Frente a esses problemas, o direito processual começa a buscar uma justiça que, efetivamente, seja mais acessível aos cidadãos e que dê uma solução satisfatória às querelas, de forma a evitar a morosidade e o formalismo exacerbado do atual sistema, proporcionando a todos o um, efetivo, acesso à justiça.
Neste contexto, estrutura-se um novo modelo que pretende trazer para o campo processual, as respostas autocompositivas para os conflitos, apresentando-se a mediação como o principal exemplo, pois a procura de meios consensuais atinge, sobretudo, aos ditames democráticos.

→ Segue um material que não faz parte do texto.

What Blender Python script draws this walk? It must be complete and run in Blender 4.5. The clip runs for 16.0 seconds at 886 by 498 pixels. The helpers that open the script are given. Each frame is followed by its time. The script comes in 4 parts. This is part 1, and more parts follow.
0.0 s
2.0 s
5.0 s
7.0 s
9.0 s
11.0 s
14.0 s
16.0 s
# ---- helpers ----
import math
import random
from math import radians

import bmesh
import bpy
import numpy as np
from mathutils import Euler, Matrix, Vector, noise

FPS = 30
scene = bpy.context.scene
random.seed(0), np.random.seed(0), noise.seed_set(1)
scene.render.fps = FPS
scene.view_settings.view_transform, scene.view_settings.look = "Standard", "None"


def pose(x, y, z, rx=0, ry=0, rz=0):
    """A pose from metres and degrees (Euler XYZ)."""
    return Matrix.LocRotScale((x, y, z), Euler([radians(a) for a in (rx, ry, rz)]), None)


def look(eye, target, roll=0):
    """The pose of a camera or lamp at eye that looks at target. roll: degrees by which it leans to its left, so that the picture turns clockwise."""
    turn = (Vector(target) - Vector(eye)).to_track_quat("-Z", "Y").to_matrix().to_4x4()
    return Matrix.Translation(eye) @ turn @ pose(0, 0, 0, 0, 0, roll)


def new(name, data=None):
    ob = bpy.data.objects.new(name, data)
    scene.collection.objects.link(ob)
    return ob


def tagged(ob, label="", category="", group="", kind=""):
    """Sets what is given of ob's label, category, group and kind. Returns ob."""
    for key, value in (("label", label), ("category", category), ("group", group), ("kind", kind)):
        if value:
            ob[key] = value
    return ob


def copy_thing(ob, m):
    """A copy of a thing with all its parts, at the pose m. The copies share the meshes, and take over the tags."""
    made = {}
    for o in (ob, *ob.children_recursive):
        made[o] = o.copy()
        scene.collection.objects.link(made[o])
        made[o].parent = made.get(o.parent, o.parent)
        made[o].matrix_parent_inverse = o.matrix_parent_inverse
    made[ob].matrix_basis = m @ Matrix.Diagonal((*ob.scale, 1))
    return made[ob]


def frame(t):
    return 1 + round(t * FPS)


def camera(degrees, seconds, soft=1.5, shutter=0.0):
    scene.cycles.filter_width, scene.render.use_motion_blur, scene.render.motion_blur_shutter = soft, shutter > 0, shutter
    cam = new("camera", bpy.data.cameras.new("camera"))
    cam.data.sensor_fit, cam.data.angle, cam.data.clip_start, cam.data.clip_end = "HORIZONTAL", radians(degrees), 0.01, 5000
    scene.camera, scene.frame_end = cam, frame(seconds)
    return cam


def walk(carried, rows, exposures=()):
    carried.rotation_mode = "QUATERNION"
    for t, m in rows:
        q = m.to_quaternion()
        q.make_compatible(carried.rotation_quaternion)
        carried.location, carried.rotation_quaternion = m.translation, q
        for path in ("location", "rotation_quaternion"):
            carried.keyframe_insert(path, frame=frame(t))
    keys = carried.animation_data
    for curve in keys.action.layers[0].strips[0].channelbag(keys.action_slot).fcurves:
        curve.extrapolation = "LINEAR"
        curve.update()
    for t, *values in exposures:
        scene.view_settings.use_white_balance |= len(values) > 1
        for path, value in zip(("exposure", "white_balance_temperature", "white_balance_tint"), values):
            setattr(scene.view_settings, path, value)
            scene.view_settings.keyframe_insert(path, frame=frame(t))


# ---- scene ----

Tal modelo começou a ser estruturado desde 2010 com a Resolução n. 125 do CNJ, apresentando, agora, um passo muito importante com o novo CPC, que trouxe a regulamentação que faltava.
Encartado pelo princípio do estímulo da solução do litígio por autocomposição, o atual modelo, visa dar ao litígio uma resposta efetiva e completa, englobando todos os seus vieses.
Assim, com a mediação visa-se gerar uma democratização no acesso à justiça, pois ao minimizar as deficiências do sistema processual, consequentemente sanam-se as carências com uma humanização do processo, promovendo a abertura da mentalidade e evolução da população, abandonando-se a cultura de litigiosidade.
Por derradeiro, conclui-se que o novo CPC, ao prever e, também, repita-se, regulamentar os meios alternativos de resolução de conflitos, como uma opção à jurisdição, veio em harmonia com o Estado Democrático de Direito e a caça pela superação dos obstáculos que impedem a concretização do direito de acesso à justiça.